Microscopic Proof of Horizon Probing: The paper provides a rigorous microscopic derivation (via SYK) showing that modular flow allows boundary observers to access information behind the horizon, validating the geometric intuition of the island paradigm.
Modular Scrambling Time: It introduces and calculates a specific "modular scrambling time" scale, distinct from but related to the physical scrambling time, which dictates when correlations are transferred between the two sides of the TFD.
Bulk-Boundary Dictionary: It establishes a precise dictionary between the discrete replica transformations in the microscopic model and continuous SL(2, $\mathbb{R}$ ) isometries in the bulk, allowing for the reconstruction of bulk dynamics from boundary modular flow.

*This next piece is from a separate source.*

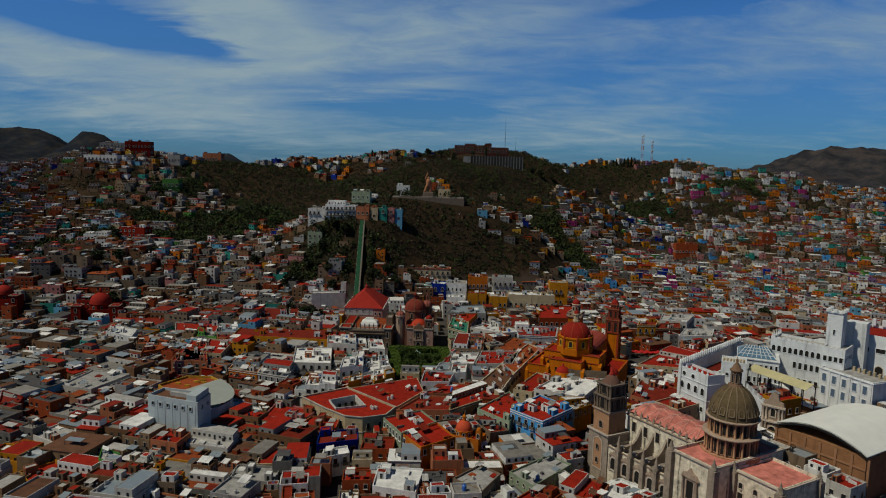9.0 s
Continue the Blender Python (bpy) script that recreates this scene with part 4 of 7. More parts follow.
        for s in (-1.75, 1.75):
            bm = bmesh.new()
            lathe(bm, [(0.3, 6.6), (0.3, 7.2), (0.2, 7.4), (0.28, 9.5), (0.18, 11.6), (0.34, 12.2)], 8, at=(x + s, -4.75))
            part("window_column", bm, STONE, al)
    cornice("string_course", nv, STONE, 4, 34, 5, 21, 24.9, 0.45, 0.7)
    cornice("string_course", al, STONE, 5, 34, -4.5, 5, 14.9, 0.4, 0.6)
    pm = pinnacle_mesh(2.4, grey, 0.5)
    for i in range(11):
        put("pinnacle", pm, nv, 4.6 + i * 2.9, 5.2, 25.6)
    # crossing, arms and chancel
    tr = block("transept", root, wall, 33.9, 50, -5, 28, -6, 24.6, rose, 1.0)
    op3 = arch_mesh(2.6, 6.0, STONE, PANE, 0.4, 0.6, round_top=False)
    put("window", op3, tr, 42, -5.03, 12)
    bm = bmesh.new()
    prof = [(38.6, 18.9), (45.4, 18.9), (44.4, 20.4), (43.0, 20.8), (42.0, 22.2), (41.0, 20.8), (39.6, 20.4)]
    va, vb = [bm.verts.new((q, -5.9, zz)) for q, zz in prof], [bm.verts.new((q, -4.95, zz)) for q, zz in prof]
    bm.faces.new(va), bm.faces.new(vb[::-1])
    for q in range(len(prof)):
        r = (q + 1) % len(prof)
        bm.faces.new((va[r], va[q], vb[q], vb[r]))
    part("window_pediment", bm, STONE, tr)
    for s in (39.4, 44.6):
        bm = bmesh.new()
        lathe(bm, [(0.55, 10.6), (0.55, 11.6), (0.35, 12.0), (0.5, 15.0), (0.32, 18.0), (0.6, 18.9)], 8, at=(s, -5.5))
        part("window_column", bm, STONE, tr)
    ch = block("chancel", root, wall, 50, 66, 4, 22, -6, 23.0, rose, 0.9)
    for x in (53, 58, 63):
        put("window", op2, ch, x, 3.98, 13.5)
        put("oculus", arch_mesh(1.4, 1.8, STONE_PALE, PANE), ch, x, 3.98, 18.5)
    for y in (8, 13, 18):
        put("window", op2, ch, 66.02, y, 13, 90)
    vs = block("sacristy", root, wall, 50, 70, -9, 4, -6, 12.0, rose, 0.7)
    for x in (53, 58, 63, 67.5):
        put("window", ow, vs, x, -9.02, 4, 0, 0.7, 0.8)
    cornice("cornice", tr, STONE_PALE, 33.9, 50, -5, 28, 25.0, 0.5, 0.8)
    cornice("cornice", ch, STONE_PALE, 50, 66, 4, 22, 23.3, 0.5, 0.7)
    for x, y, h in ((34, -5.6, 25), (50.4, -5.6, 25), (66, 3.6, 22.5), (66, 22, 22.5), (50.5, 3.6, 23)):
        b = block("pier", root, grey, x - 1.2, x + 1.2, y - 1, y + 1.2, -6, h)
        put("pinnacle", pinnacle_mesh(4.0, grey, 0.9), b, x, y, h)
    # colonnaded drum in two tiers
    cx, cy = 41.6, 13.0
    bm = bmesh.new()
    lathe(bm, [(9.2, 23.5), (9.2, 25.0), (8.8, 25.2)], 24, at=(cx, cy), smooth=False)
    part("drum_base", bm, warm, root)
    core = surface("drum_shadow_stone", (0.180, 0.123, 0.090), 0.9, 0.3)
    for z0, z1, r, n in ((25.0, 30.3, 8.2, 20), (30.9, 35.6, 7.5, 20)):
        bm = bmesh.new()
        lathe(bm, [(r - 0.9, z0 - 0.4), (r - 0.9, z1 + 0.2)], 40, at=(cx, cy))
        d = part("drum", bm, core, root)
        opn = arch_mesh(1.05, (z1 - z0) - 0.9, warm, PANE, 0.15, 0.15)
        for i in range(n):
            a = 2 * math.pi * i / n
            put("opening", opn, d, cx + (r - 0.92) * math.cos(a), cy + (r - 0.92) * math.sin(a), z0 + 0.3, math.degrees(a) + 90)
            a += math.pi / n
            bm = bmesh.new()
            lathe(bm, [(0.42, z0), (0.42, z0 + 0.4), (0.3, z0 + 0.5), (0.27, z1 - 0.6), (0.42, z1 - 0.4), (0.42, z1)], 8, at=(cx + (r - 0.35) * math.cos(a), cy + (r - 0.35) * math.sin(a)))
            part("column", bm, warm, d)
        bm = bmesh.new()
        lathe(bm, [(r - 1.2, z1), (r + 0.15, z1), (r + 0.7, z1 + 0.25), (r + 0.7, z1 + 0.55), (r - 0.4, z1 + 0.75), (r - 1.2, z1 + 0.75)], 40, at=(cx, cy), smooth=False)
        part("entablature", bm, STONE, d)
    bm = bmesh.new()
    lathe(bm, dome(7.5, 36.2, 10.2, 10), 40, at=(cx, cy))
    dm = part("dome", bm, surface("mossy_dome_stone", (0.094, 0.067, 0.034), 0.92, 0.6, 0.4, 0.5, streak=0.8), root)
    dormer = arch_mesh(1.2, 2.2, surface("mossy_rib_stone", (0.156, 0.115, 0.070), 0.92, 0.5, 0.5, 0.5, streak=0.8), PANE, 0.5, 0.3)
    for i in range(16):
        a = 2 * math.pi * i / 16
        bm = bmesh.new()
        s, pr = Vector((-math.sin(a), math.cos(a), 0)) * 0.17, None
        for j in range(10):
            rr, zz = 7.68 * math.cos(j * math.pi / 20), 36.2 + 10.4 * math.sin(j * math.pi / 20)
            c = Vector((cx + rr * math.cos(a), cy + rr * math.sin(a), zz))
            cur = (bm.verts.new(c - s), bm.verts.new(c + s))
            if pr:
                bm.faces.new((pr[0], pr[1], cur[1], cur[0]))
            pr = cur
        part("rib", bm, surface("mossy_rib_stone", (0.156, 0.115, 0.070), 0.92, 0.5, 0.5, 0.5, streak=0.8), dm)
        a += math.pi / 16
        ob = put("dormer", dormer, dm, cx + 7.2 * math.cos(a), cy + 7.2 * math.sin(a), 38.0, math.degrees(a) + 90)
        ob.matrix_basis = ob.matrix_basis @ Matrix.Rotation(radians(-20), 4, "X")
    bm = bmesh.new()
    lathe(bm, [(2.2, 45.6), (2.2, 46.6), (1.5, 46.8), (1.5, 50.6), (2.0, 50.9), (2.0, 51.3), (1.4, 51.6), (1.1, 52.6), (0.4, 53.4), (0.5, 54.2), (0.1, 54.8), (0.08, 56.2), (0, 56.3)], 16, at=(cx, cy))
    ln = part("lantern", bm, surface("sooted_lantern_stone", (0.15, 0.09, 0.055), 0.92, 0.6, 0.6, 0.5, streak=0.8), root)
    for i in range(8):
        a = radians(45 * i)
        put("opening", arch_mesh(0.6, 3.0, STONE, PANE, 0.15, 0.1), ln, cx + 1.5 * math.cos(a), cy + 1.5 * math.sin(a), 47.2, math.degrees(a) + 90)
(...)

Future Directions: The authors highlight that while this setup probes the interior, it does not yet fully describe the experience of an infalling observer (which would require coupling to an additional reference system). They suggest that the BCFT toy model (discussed in the Appendix) offers a path to understanding the island's internal structure via modular flow.

Conclusion

This work successfully bridges the gap between the microscopic SYK description of evaporating black holes and the semi-classical gravity picture of islands. By utilizing modular flow, the authors demonstrate that the boundary theory contains the necessary information to reconstruct physics behind the horizon, with the "modular scrambling time" acting as the threshold for this non-local access. The emergence of lightcone singularities in modular flowed correlators serves as a concrete signal of the interior geometry.